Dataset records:
^^^^^^^^

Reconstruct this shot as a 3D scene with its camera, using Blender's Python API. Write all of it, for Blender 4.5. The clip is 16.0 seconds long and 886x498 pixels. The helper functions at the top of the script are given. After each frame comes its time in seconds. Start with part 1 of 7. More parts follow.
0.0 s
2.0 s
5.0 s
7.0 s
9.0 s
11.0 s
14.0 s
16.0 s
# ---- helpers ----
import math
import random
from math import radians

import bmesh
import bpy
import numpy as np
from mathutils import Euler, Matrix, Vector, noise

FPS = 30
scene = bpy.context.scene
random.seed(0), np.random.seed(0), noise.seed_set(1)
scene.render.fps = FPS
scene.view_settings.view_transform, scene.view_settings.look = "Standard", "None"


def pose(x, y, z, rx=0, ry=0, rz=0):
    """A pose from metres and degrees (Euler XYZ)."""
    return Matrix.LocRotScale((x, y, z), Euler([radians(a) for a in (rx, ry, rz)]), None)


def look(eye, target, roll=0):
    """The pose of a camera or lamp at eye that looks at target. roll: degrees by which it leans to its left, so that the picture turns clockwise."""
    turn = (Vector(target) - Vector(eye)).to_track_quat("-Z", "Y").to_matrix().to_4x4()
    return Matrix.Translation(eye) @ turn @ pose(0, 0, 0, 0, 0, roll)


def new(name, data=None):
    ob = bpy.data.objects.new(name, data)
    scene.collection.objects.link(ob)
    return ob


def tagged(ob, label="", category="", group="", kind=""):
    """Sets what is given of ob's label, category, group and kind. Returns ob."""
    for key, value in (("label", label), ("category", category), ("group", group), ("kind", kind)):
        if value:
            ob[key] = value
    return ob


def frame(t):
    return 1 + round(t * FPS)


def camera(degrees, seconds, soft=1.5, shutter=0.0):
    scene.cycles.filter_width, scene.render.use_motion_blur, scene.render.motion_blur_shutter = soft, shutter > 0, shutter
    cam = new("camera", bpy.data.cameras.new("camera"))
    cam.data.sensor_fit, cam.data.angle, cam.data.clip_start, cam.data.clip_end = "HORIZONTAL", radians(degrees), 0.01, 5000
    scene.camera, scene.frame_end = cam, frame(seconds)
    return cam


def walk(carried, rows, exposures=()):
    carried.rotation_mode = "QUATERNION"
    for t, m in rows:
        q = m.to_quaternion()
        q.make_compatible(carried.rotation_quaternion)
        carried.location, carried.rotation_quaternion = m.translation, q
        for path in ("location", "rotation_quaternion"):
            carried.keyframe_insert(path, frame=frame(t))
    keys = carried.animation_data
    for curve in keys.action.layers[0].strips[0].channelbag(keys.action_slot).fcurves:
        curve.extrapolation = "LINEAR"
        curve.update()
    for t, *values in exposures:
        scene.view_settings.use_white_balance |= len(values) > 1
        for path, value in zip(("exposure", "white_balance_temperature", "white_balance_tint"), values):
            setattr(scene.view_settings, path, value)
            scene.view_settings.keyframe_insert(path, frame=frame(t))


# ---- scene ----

^^^^^^^^

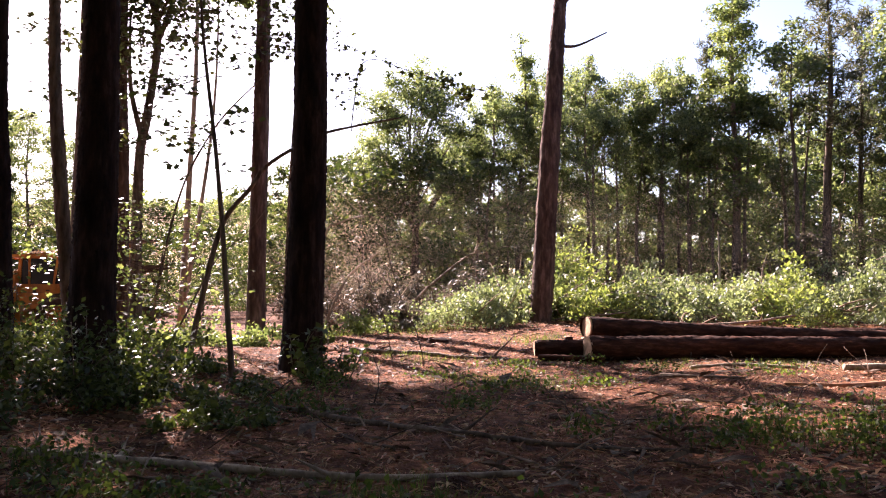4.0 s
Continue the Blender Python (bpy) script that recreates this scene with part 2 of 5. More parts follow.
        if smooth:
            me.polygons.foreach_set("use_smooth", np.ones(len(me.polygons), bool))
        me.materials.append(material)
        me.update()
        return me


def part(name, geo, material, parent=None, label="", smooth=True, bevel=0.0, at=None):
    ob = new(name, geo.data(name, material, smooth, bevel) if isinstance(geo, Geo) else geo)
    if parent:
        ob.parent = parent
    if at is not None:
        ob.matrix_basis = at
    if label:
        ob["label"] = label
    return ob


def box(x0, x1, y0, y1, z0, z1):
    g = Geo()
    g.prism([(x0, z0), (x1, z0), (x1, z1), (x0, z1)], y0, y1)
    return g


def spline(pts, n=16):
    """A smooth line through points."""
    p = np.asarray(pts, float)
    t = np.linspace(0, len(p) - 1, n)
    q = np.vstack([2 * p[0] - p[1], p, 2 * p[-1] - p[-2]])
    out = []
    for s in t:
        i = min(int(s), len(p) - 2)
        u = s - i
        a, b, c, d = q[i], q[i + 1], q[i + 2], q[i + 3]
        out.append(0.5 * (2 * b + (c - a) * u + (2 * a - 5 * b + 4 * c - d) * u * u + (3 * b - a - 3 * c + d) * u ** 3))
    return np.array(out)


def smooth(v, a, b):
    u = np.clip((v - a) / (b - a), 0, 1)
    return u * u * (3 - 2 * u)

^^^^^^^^

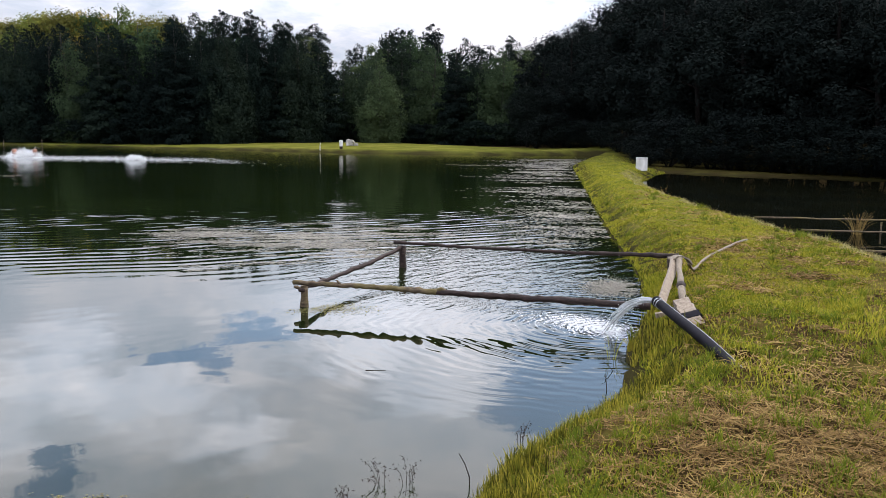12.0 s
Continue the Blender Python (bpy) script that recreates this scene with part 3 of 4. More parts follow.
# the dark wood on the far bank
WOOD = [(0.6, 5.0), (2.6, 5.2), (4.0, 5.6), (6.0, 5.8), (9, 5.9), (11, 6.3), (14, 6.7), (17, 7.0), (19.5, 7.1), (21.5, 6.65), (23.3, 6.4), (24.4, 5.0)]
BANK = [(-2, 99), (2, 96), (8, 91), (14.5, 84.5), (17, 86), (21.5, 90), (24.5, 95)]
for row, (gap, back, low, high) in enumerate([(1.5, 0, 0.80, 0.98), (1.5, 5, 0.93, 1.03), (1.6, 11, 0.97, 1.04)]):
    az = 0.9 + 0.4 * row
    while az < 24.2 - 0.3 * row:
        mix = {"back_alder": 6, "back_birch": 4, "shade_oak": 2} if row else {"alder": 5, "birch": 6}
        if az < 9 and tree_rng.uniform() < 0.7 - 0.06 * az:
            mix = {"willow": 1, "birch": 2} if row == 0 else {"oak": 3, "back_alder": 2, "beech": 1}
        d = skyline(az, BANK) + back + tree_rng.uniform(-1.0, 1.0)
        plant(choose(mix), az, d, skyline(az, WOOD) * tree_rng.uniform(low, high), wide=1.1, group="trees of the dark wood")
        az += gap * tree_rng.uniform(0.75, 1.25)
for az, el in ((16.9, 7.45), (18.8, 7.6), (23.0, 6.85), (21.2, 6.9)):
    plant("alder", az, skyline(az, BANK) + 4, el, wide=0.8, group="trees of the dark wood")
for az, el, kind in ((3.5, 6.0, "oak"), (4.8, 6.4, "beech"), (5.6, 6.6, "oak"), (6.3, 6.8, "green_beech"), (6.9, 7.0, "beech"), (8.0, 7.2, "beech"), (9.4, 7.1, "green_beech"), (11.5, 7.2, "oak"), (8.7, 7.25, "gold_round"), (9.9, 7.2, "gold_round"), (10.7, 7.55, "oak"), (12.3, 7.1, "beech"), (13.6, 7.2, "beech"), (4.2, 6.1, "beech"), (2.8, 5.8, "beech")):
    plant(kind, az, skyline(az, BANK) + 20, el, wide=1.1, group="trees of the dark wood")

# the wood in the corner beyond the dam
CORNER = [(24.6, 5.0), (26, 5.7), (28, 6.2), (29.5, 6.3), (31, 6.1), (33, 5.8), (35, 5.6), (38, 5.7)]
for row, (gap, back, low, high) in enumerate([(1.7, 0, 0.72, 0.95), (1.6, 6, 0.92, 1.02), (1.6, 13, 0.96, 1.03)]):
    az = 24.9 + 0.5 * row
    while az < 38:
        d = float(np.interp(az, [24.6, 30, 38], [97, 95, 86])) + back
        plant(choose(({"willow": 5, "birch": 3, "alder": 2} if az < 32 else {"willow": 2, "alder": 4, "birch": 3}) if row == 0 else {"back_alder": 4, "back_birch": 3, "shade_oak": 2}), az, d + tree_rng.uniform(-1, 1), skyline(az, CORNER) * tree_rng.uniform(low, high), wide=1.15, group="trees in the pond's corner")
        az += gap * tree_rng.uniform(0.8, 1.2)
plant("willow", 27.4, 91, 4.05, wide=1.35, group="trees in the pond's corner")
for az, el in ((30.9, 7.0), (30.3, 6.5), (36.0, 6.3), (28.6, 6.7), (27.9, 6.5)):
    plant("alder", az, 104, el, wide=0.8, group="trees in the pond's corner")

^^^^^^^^

DIRECTIONS FOR THIS TASK: Transcribe, exactly and exclusively, the run of lines that opens with the line bearing "Reconstruct this shot" and closes with the line bearing "radians(degrees), 0.01, 5000".

EXERCISE SOLUTION:
Reconstruct this shot as a 3D scene with its camera, using Blender's Python API. Write all of it, for Blender 4.5. The clip is 16.0 seconds long and 886x498 pixels. The helper functions at the top of the script are given. After each frame comes its time in seconds. Start with part 1 of 7. More parts follow.
0.0 s
2.0 s
5.0 s
7.0 s
9.0 s
11.0 s
14.0 s
16.0 s
# ---- helpers ----
import math
import random
from math import radians

import bmesh
import bpy
import numpy as np
from mathutils import Euler, Matrix, Vector, noise

FPS = 30
scene = bpy.context.scene
random.seed(0), np.random.seed(0), noise.seed_set(1)
scene.render.fps = FPS
scene.view_settings.view_transform, scene.view_settings.look = "Standard", "None"


def pose(x, y, z, rx=0, ry=0, rz=0):
    """A pose from metres and degrees (Euler XYZ)."""
    return Matrix.LocRotScale((x, y, z), Euler([radians(a) for a in (rx, ry, rz)]), None)


def look(eye, target, roll=0):
    """The pose of a camera or lamp at eye that looks at target. roll: degrees by which it leans to its left, so that the picture turns clockwise."""
    turn = (Vector(target) - Vector(eye)).to_track_quat("-Z", "Y").to_matrix().to_4x4()
    return Matrix.Translation(eye) @ turn @ pose(0, 0, 0, 0, 0, roll)


def new(name, data=None):
    ob = bpy.data.objects.new(name, data)
    scene.collection.objects.link(ob)
    return ob


def tagged(ob, label="", category="", group="", kind=""):
    """Sets what is given of ob's label, category, group and kind. Returns ob."""
    for key, value in (("label", label), ("category", category), ("group", group), ("kind", kind)):
        if value:
            ob[key] = value
    return ob


def frame(t):
    return 1 + round(t * FPS)


def camera(degrees, seconds, soft=1.5, shutter=0.0):
    scene.cycles.filter_width, scene.render.use_motion_blur, scene.render.motion_blur_shutter = soft, shutter > 0, shutter
    cam = new("camera", bpy.data.cameras.new("camera"))
    cam.data.sensor_fit, cam.data.angle, cam.data.clip_start, cam.data.clip_end = "HORIZONTAL", radians(degrees), 0.01, 5000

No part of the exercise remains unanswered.